Worked: our RLC example, using RMS, V_rms = 10/√2 = 7.07 V,
        I_rms = 0.415/√2 = 0.293 A, θ = -70.6° (capacitive)
  P  = 7.07 · 0.293 · cos(70.6°) =  0.69 W
  Q  = 7.07 · 0.293 · sin(-70.6°)= -1.96 VAR   (capacitive, negative)
  |S|= 7.07 · 0.293             =  2.07 VA
  PF = cos(70.6°) = 0.33  (leading, because current leads voltage)
The power triangle: P along the base, Q up the side, apparent power |S| the hypotenuse. The angle θ is the same impedance angle from before.

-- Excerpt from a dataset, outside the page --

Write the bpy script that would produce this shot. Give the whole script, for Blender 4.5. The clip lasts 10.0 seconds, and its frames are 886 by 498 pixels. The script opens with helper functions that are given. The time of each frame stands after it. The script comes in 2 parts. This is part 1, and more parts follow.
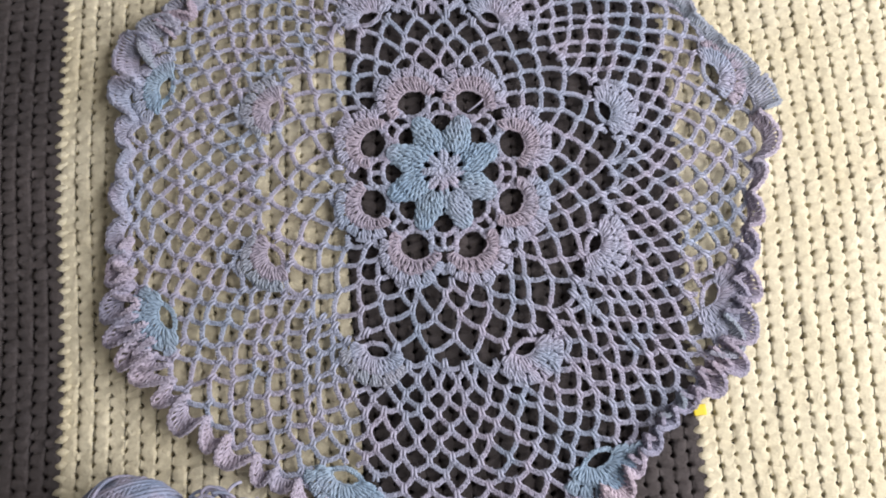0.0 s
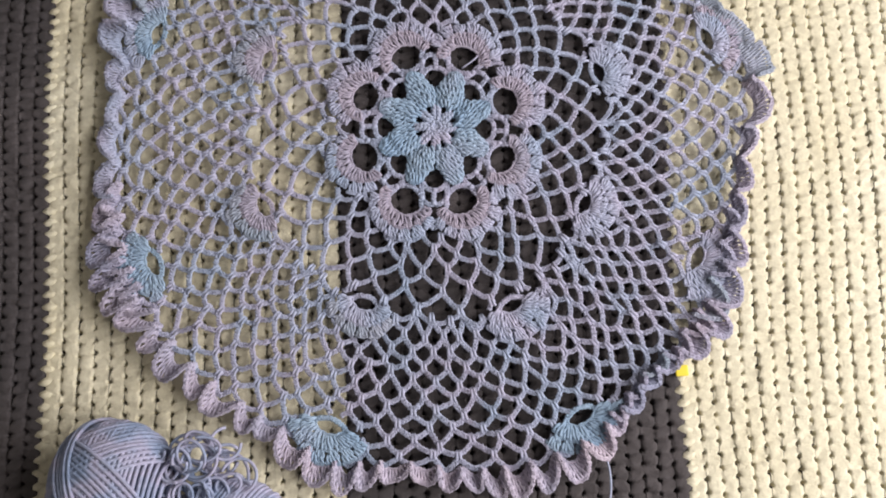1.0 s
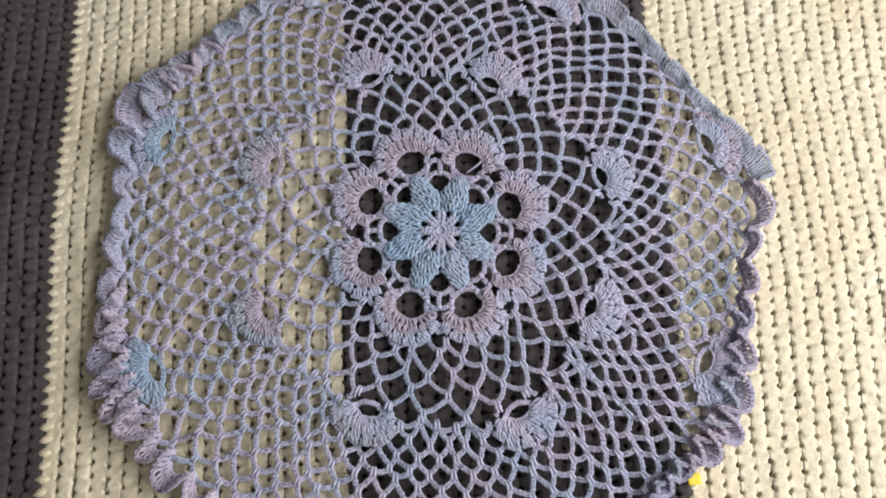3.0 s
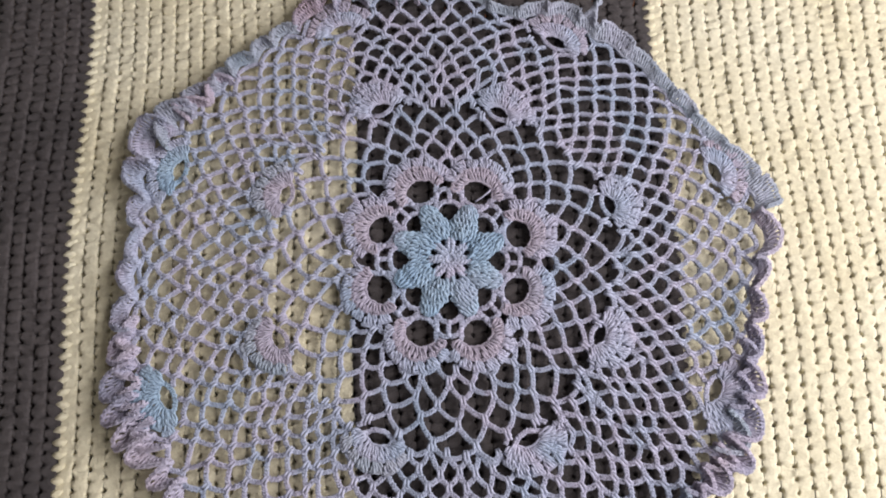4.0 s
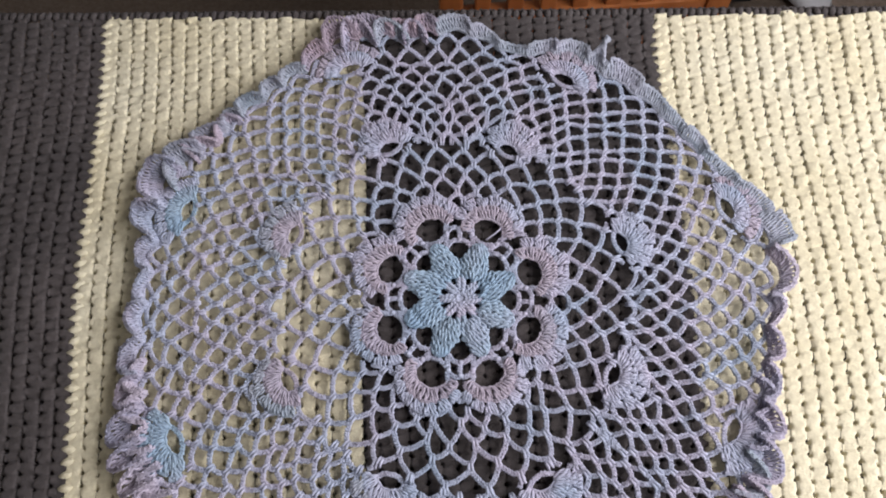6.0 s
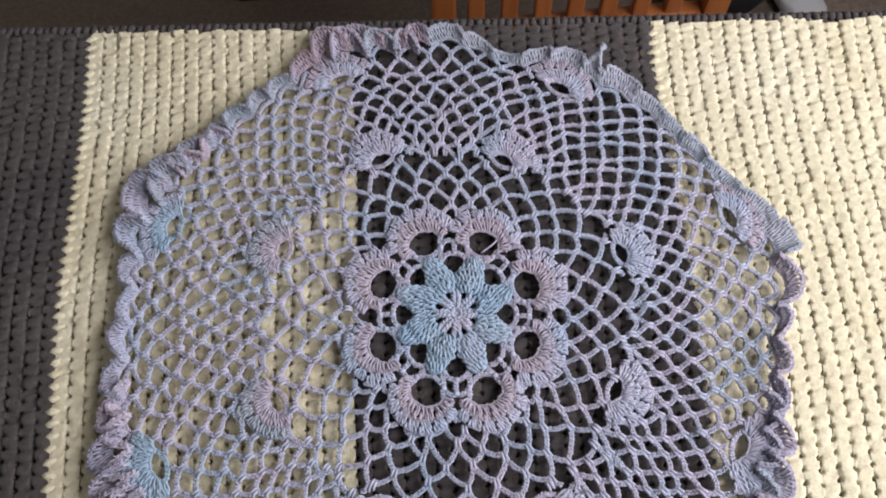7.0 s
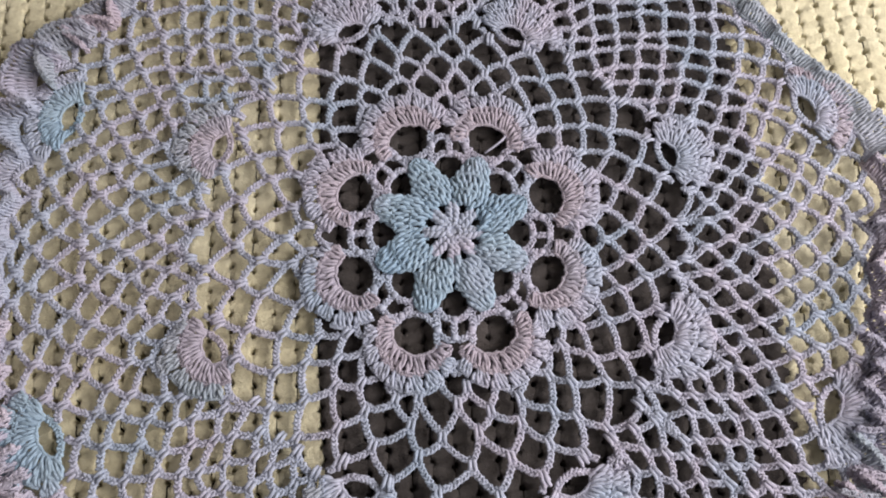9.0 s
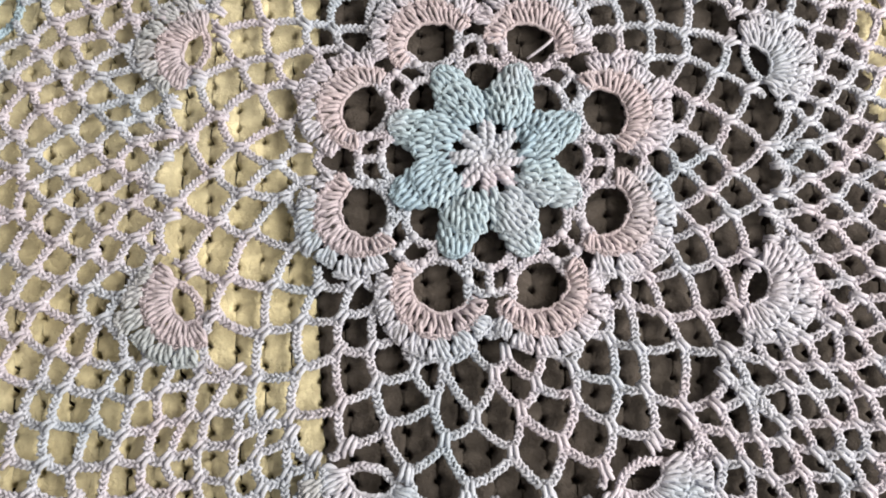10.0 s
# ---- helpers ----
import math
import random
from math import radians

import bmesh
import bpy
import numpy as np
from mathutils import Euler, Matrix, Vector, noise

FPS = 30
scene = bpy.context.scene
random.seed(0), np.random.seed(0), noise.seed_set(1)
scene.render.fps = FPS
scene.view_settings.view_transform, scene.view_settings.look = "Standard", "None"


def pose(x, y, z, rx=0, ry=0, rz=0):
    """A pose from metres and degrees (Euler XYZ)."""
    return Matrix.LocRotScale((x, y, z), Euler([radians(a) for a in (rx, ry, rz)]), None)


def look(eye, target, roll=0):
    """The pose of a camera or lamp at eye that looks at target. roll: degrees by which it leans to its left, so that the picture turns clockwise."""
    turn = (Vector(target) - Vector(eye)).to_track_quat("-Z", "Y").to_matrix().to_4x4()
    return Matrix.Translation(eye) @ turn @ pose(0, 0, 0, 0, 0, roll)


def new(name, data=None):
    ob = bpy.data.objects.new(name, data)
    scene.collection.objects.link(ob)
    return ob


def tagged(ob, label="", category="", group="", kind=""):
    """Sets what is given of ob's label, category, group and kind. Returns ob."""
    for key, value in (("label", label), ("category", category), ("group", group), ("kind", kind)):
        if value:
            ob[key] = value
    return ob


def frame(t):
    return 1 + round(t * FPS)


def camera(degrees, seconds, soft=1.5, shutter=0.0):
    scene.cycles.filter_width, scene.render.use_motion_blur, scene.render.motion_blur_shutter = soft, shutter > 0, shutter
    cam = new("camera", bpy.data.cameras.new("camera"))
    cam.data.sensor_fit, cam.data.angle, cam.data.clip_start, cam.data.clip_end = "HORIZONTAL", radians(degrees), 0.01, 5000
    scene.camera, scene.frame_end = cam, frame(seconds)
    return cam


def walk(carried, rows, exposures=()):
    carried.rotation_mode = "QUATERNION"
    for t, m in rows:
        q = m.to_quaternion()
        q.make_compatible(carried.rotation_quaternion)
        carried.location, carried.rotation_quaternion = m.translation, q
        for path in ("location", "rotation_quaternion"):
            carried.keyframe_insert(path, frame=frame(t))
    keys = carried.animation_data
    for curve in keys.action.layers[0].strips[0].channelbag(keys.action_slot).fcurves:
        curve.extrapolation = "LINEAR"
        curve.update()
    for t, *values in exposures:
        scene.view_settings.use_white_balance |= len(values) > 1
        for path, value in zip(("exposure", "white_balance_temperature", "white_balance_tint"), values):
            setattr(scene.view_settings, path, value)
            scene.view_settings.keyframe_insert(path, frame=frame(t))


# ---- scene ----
cam = camera(54.0, 10.0, 1.9)
PATH = [
    (0, (0.0, -0.195, 0.56), (-0.02, 0.298, -1.379), -7.9),
    (0.5, (-0.004, -0.199, 0.563), (0.001, 0.266, -1.382), -4.2),
    (1, (-0.006, -0.208, 0.558), (0.011, 0.228, -1.394), -1.6),
    (1.5, (-0.008, -0.21, 0.554), (0.008, 0.218, -1.4), -1.6),
    (2, (-0.008, -0.205, 0.554), (0.014, 0.305, -1.38), -1.5),
    (2.5, (-0.007, -0.201, 0.555), (0.026, 0.383, -1.357), -1.0),
    (3, (-0.009, -0.201, 0.557), (0.023, 0.443, -1.336), -1.2),
    (4.5, (-0.01, -0.199, 0.563), (-0.005, 0.505, -1.309), -3.7),
    (5, (-0.011, -0.196, 0.563), (-0.015, 0.505, -1.31), -4.8),
    (5.5, (-0.009, -0.194, 0.562), (-0.021, 0.53, -1.302), -5.4),
    (5.7, (-0.012, -0.194, 0.56), (-0.008, 0.555, -1.294), -4.1),
    (6.8, (-0.012, -0.204, 0.544), (0.002, 0.607, -1.284), -4.0),
    (7, (-0.01, -0.194, 0.537), (0.007, 0.629, -1.285), -4.0),
    (7.5, (-0.017, -0.187, 0.506), (0.042, 0.655, -1.308), -0.6),
    (8, (-0.023, -0.182, 0.48), (0.051, 0.574, -1.37), 1.5),
    (8.5, (-0.028, -0.171, 0.447), (0.063, 0.583, -1.403), 2.1),
    (9, (-0.027, -0.155, 0.399), (0.072, 0.541, -1.474), 2.5),
    (9.5, (-0.018, -0.131, 0.352), (0.074, 0.453, -1.559), 2.9),
    (10, (-0.032, -0.13, 0.316), (0.036, 0.451, -1.596), 1.4),
]
LIGHTNESS = [(0.0, -0.03, 6450, 14), (5.0, -0.02, 6420, 14), (7.0, 0.0, 6350, 14), (8.5, 0.02, 6450, 13), (9.0, 0.02, 6850, 11), (9.5, 0.22, 7700, 7), (10.0, 0.62, 7950, 5)]
walk(cam, [(t, look(eye, target, roll)) for t, eye, target, roll in PATH], LIGHTNESS)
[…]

The power triangle makes the trade-off visible. Real power P is what your electricity meter bills you for. But the utility must size its wires, transformers and generators for the full apparent power |S|, including the reactive part Q that does no work. The ratio of useful to total is the power factor, PF = cos θ = P/|S|. A motor running at PF = 0.7 forces the grid to push 1/0.7 ≈ 43 % more current than the work demands — pure waste heat in the transmission lines.

Everything here scales up to the grid. The reactive-power balance you just computed for one capacitor is, multiplied by millions, exactly what utilities juggle across three-phase transmission networks to keep voltage stable across a continent. Phasors are not a classroom trick — they are the working notation of every power engineer alive.

The whole method on one page

Step back and the recipe is almost mechanical. You leave the time domain, do ordinary (complex) algebra where derivatives have vanished, and return. The hard calculus of rung 5 has been quietly absorbed into the single symbol j.

  1. Confirm steady state at one frequency ω. Transients gone, everything sinusoidal.
  2. Convert sources to phasors and every R, L, C to its impedance Z (R, jωL, 1/jωC).
  3. Solve with DC techniques — series/parallel Z, voltage dividers, nodal/mesh, Thévenin — all in complex arithmetic.
  4. For power, switch to RMS phasors and compute S = V·I*, read off P, Q, |S| and the power factor.
  5. Convert phasor answers back to v(t)/i(t) by attaching e^{jωt} and taking the real part.